At a very pretty lake in Wisconsin, a man tells a woman the story of his father, himself and some other folks who fought the legendary Rana! (Monster of the lake!) years ago. Most of the movie is a flashback to several groups of people trying to avoid one another and the strange half-frog/half-man monster guarding the treasure that is buried somewhere in the lake. There is the father (a forest ranger), his son, the paleontologist lady who is up to something and her niece. There is a group of “loggers” who never do anything but goof around and bug everyone else. There is an old coot with a strange series of facial expression who knows all about the legends. There is another paleontologist named Sorenson who dies pretty quick. One by one, the monster picks everyone off. In the last six or seven minutes, the flashback ends and the man and woman go looking for the treasure themselves.
In some of Bill Rebane’s films, the fact that nothing is happening becomes a virtue (Invasion From Inner Earth). In Rana, not so much. Folks chatter and then wander around. Someone gets attacked. Folks wander around some more. The viewer starts to guess which group we might cut to next. Most of the time you won’t be wrong. By an hour in, I discovered that, even thought the plot is very basic, I had lost all the connections that the characters had with one another. I’d forgotten why anyone was doing anything and just watched.
I enjoy Bill Rebane films. But, this one drives me a little goofy. There’s no narrative drive and it feels like the framing stuff is from the 80s and the rest is from the late 70s. I have no idea if this is true but that’s what it feels like. And, do you know what part of the framing scenes made me think it was the 80s? The woman’s bathrobe. She wears a big, blue bathrobe showing off her legs and, for some reason, I thought “This is the 80s!” I don’t quite know why.
Bill certainly knows how to put people in front of the camera. But, there just aren’t enough bits in this film that stand out to make it anything more than an evening’s viewing for a Rebaneist (a Bill Rebane completist). Regardless, I will say that one moment in the film made me laugh out loud at the “100% Pure Rebane-ness” of it all.
The man is randomly narrating the story. When it starts, he is seen facing the woman. They were sitting in chairs in front of the fireplace. The story is told. We see the events occurring. The man’s voice crops up every once in a while. Then, we return to the cabin…and the man and the woman are on the floor making out.
There’s no jump in the story. It just fades from the story to the making out. “Seduction Through Deliberately Paced Flashback!” Just the thought that, as the man told the story, he slowly moved her onto the floor and continued saying things like “The old trapper had a face twisted from a hunting accident long ago” as he was kissing her and trying to reach under her bathrobe makes me laugh. And, it’s pure Rebane. You throw in a touch of titillation whenever you can even if it doesn’t make much sense. This is why I love the films of Bill Rebane.
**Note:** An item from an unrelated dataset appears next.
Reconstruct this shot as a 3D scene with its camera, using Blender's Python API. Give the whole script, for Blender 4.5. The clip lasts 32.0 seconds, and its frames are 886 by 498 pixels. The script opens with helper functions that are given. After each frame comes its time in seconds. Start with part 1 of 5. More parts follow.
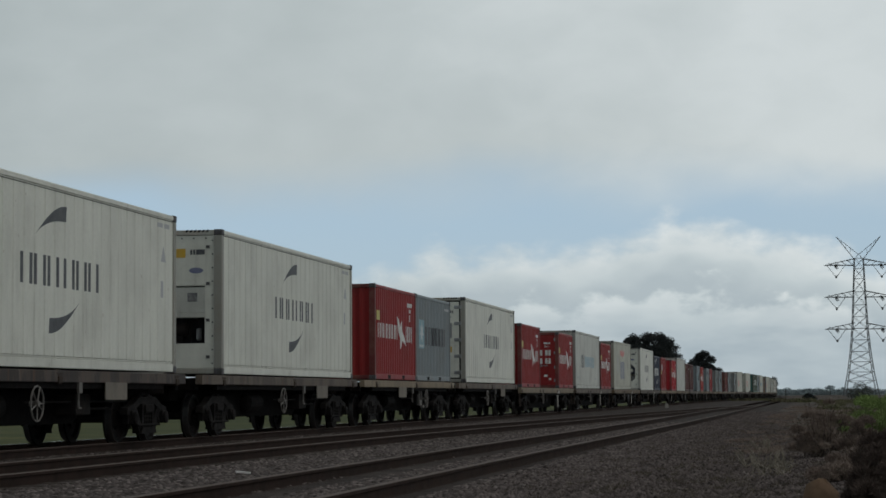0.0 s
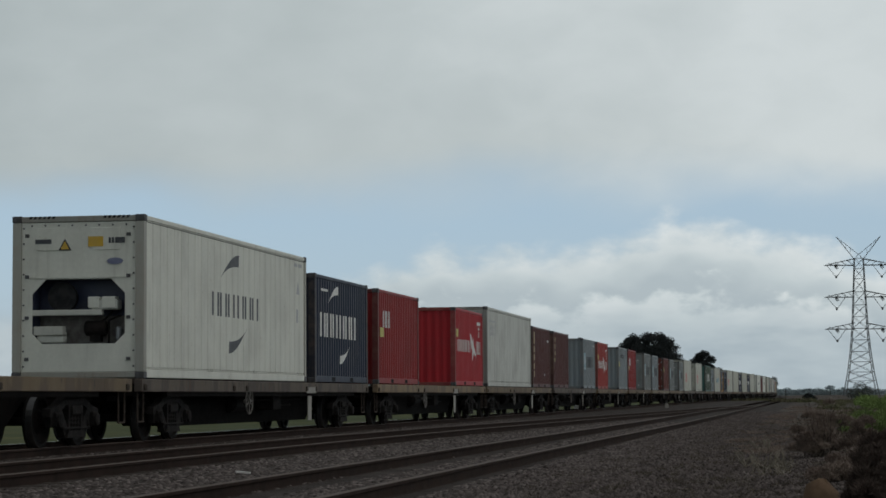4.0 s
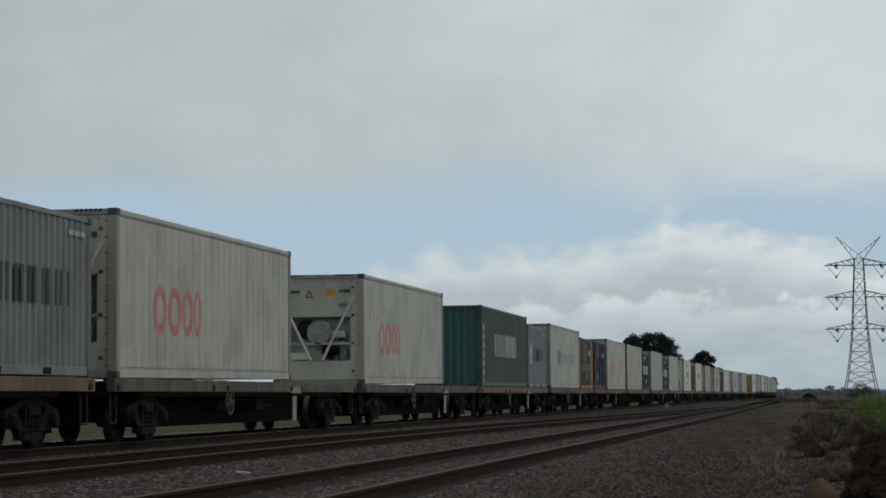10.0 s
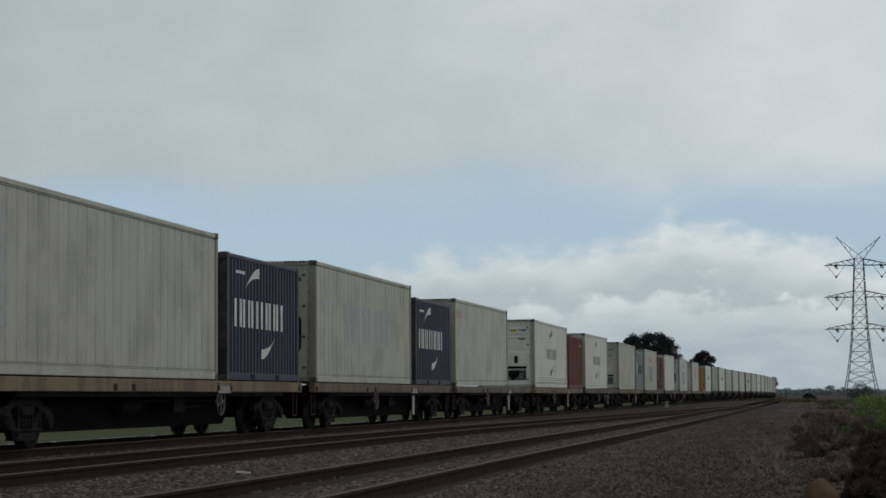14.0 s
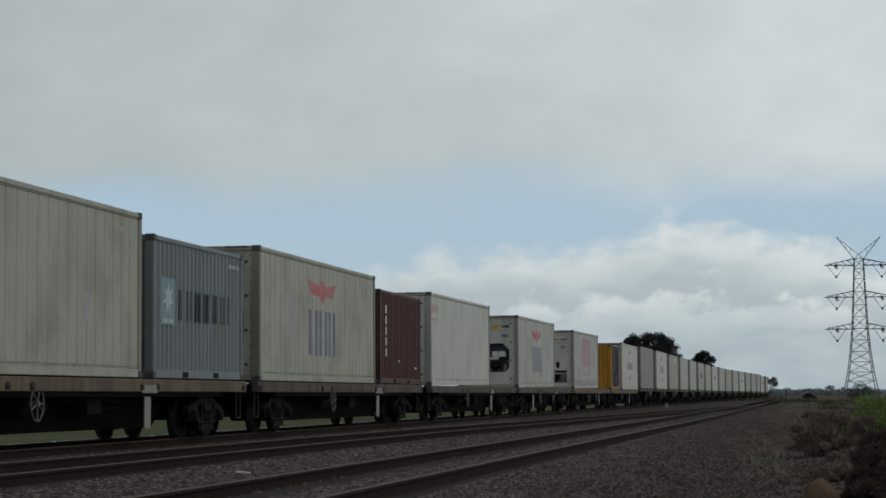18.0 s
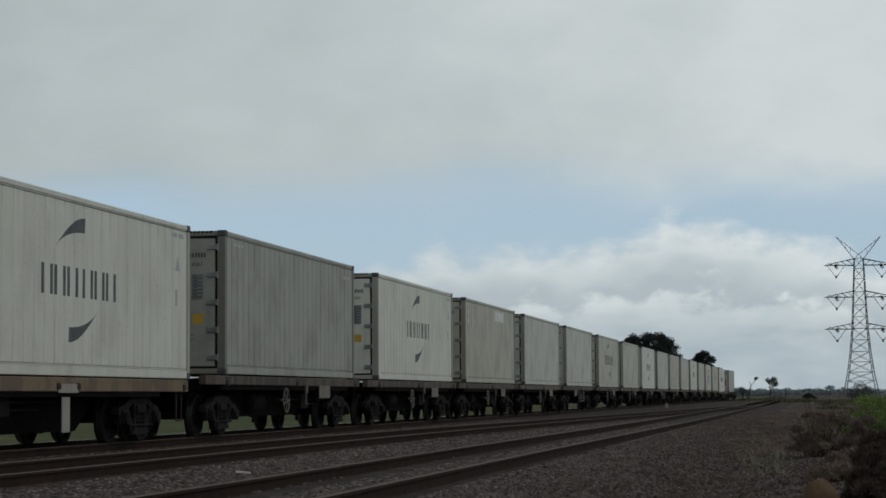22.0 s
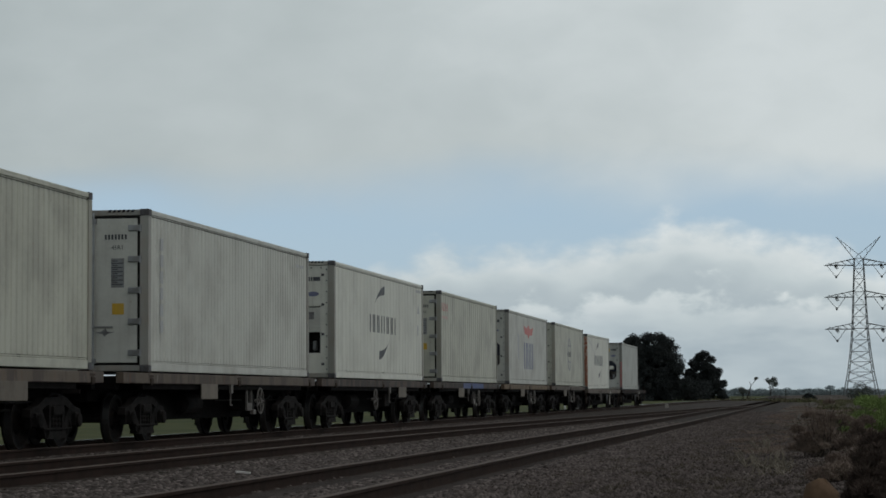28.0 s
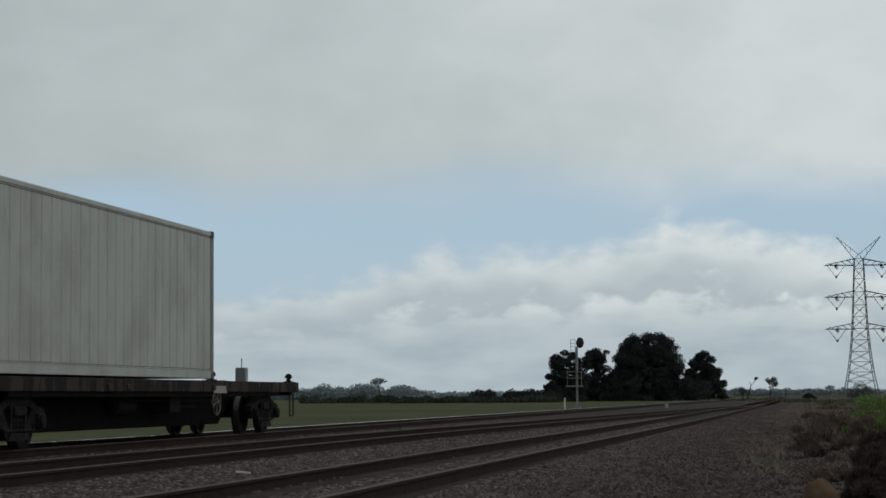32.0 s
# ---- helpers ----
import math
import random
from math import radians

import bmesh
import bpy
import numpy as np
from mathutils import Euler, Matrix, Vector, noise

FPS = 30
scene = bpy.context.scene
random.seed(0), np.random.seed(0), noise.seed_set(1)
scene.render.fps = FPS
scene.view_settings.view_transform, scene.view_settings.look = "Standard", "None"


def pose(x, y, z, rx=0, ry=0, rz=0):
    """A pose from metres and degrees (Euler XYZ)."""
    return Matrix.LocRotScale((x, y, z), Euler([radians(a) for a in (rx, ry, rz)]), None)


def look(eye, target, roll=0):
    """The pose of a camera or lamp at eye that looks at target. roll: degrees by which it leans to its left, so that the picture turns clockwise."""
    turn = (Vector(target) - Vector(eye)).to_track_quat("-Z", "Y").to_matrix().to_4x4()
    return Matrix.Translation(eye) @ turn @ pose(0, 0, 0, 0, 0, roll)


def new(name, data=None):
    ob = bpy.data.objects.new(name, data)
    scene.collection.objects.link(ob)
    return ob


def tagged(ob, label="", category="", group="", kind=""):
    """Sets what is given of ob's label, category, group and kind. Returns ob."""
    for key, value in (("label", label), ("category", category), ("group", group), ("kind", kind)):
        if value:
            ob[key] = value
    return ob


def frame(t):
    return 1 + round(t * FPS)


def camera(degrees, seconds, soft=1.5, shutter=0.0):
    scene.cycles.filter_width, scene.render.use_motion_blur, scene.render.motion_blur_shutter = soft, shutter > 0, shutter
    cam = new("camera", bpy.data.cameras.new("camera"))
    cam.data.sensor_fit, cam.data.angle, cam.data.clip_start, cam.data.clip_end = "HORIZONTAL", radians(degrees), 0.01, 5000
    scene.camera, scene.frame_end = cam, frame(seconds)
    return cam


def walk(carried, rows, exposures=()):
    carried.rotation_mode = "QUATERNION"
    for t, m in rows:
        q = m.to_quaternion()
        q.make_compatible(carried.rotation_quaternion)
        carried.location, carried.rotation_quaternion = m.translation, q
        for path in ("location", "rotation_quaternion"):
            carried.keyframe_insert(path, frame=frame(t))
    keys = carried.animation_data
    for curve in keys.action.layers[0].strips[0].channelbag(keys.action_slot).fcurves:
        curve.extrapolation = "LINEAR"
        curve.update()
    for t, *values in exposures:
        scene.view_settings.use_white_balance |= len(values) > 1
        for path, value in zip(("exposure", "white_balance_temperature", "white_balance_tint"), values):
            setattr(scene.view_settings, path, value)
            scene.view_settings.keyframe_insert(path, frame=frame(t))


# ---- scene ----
# ---------------------------------------------------------------- camera
EYE = (0.0, 0.0, 0.776)
YAW, PITCH, ROLL = math.degrees(0.1715), math.degrees(0.0694), -0.36


def aim(yaw, pitch):
    a, e = radians(yaw), radians(pitch)
    return (EYE[0] - 100 * math.sin(a) * math.cos(e), EYE[1] + 100 * math.cos(a) * math.cos(e), EYE[2] + 100 * math.sin(e))


cam = camera(23.64, 32.0, soft=1.62)
VIEW = look(EYE, aim(YAW, PITCH), ROLL)
walk(cam, [(0.0, VIEW), (32.0, VIEW)])


# ---------------------------------------------------------------- node helpers
class Nodes:
    def __init__(self, tree):
        self.t = tree

    def add(self, kind):
        return self.t.nodes.new(kind)

    def put(self, socket, value):
        if isinstance(value, bpy.types.NodeSocket):
            self.t.links.new(value, socket)
        elif value is not None:
            socket.default_value = value

    def math(self, op, a, b=None, c=None, clamp=False):
        n = self.add("ShaderNodeMath")
        n.operation, n.use_clamp = op, clamp
        for i, v in enumerate((a, b, c)):
            self.put(n.inputs[i], v)
        return n.outputs[0]

    def mix(self, fac, a, b, blend="MIX"):
        n = self.add("ShaderNodeMix")
        n.data_type, n.blend_type = "RGBA", blend
        self.put(n.inputs[0], fac)
        self.put(n.inputs[6], (*a, 1) if isinstance(a, tuple) else a)
        self.put(n.inputs[7], (*b, 1) if isinstance(b, tuple) else b)
        return n.outputs[2]

    def noise(self, vec, scale, detail=4, rough=0.55, distort=0.0):
        n = self.add("ShaderNodeTexNoise")
        self.put(n.inputs["Vector"], vec)
        n.inputs["Scale"].default_value, n.inputs["Detail"].default_value = scale, detail
        n.inputs["Roughness"].default_value, n.inputs["Distortion"].default_value = rough, distort
        return n.outputs["Fac"]

    def step(self, v, lo, hi):
        n = self.add("ShaderNodeMapRange")
        n.interpolation_type = "SMOOTHSTEP"
        for i, x in enumerate((v, lo, hi, 0.0, 1.0)):
            self.put(n.inputs[i], x)
        return n.outputs[0]

    def ramp(self, v, stops):
        n = self.add("ShaderNodeValToRGB")
        e = n.color_ramp.elements
        while len(e) < len(stops):
            e.new(0.5)
        for x, (p, c) in zip(e, stops):
            x.position, x.color = p, (*c, 1) if isinstance(c, tuple) else (c, c, c, 1)
        self.put(n.inputs[0], v)
        return n.outputs[0]

    def scaled(self, vec, s):
        n = self.add("ShaderNodeMapping")
        self.put(n.inputs[0], vec)
        n.inputs["Scale"].default_value = s
        return n.outputs[0]


# ---------------------------------------------------------------- sky, sun, exposure
SUN_AZ, SUN_EL = 105.0, 50.0          # degrees clockwise from +Y, above the horizon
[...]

If Mr. Rebane made 60-minute films, his oeuvre would be one of the best. Unfortunately, each film has to hit 90 minutes. And, you can tell there’s some struggling going on. Folks run around in circles and stretch and stretch the time. Sometimes this works for his films. For Rana, it doesn’t quite. Which is too bad because the woods and the lake are awesome.
I saw it as part of the “Toxie’s Triple Terror Volume 3”, where it appears as Croaked: Frog Monster from Hell. It looks and sounds like a decent VHS circa 1984. The occasional line of dialogue here and there is a bit muffled but you’ll never miss much.
Well, the Toxie set does have two other movies. They’re worth watching once-or-twice. Video Demons Do Psychotown and the utterly wonderful The Hungan. Watch the latter again and again.
I had a hell of a time engaging with Rana, although I’ve watched it twice now. If you need to see all of Bill Rebane’s films or anything about monsters in the water, watch it. If not, give me a call. You can help me look for my “D & K Makes Fun of Books” tape. It’s around here somewhere.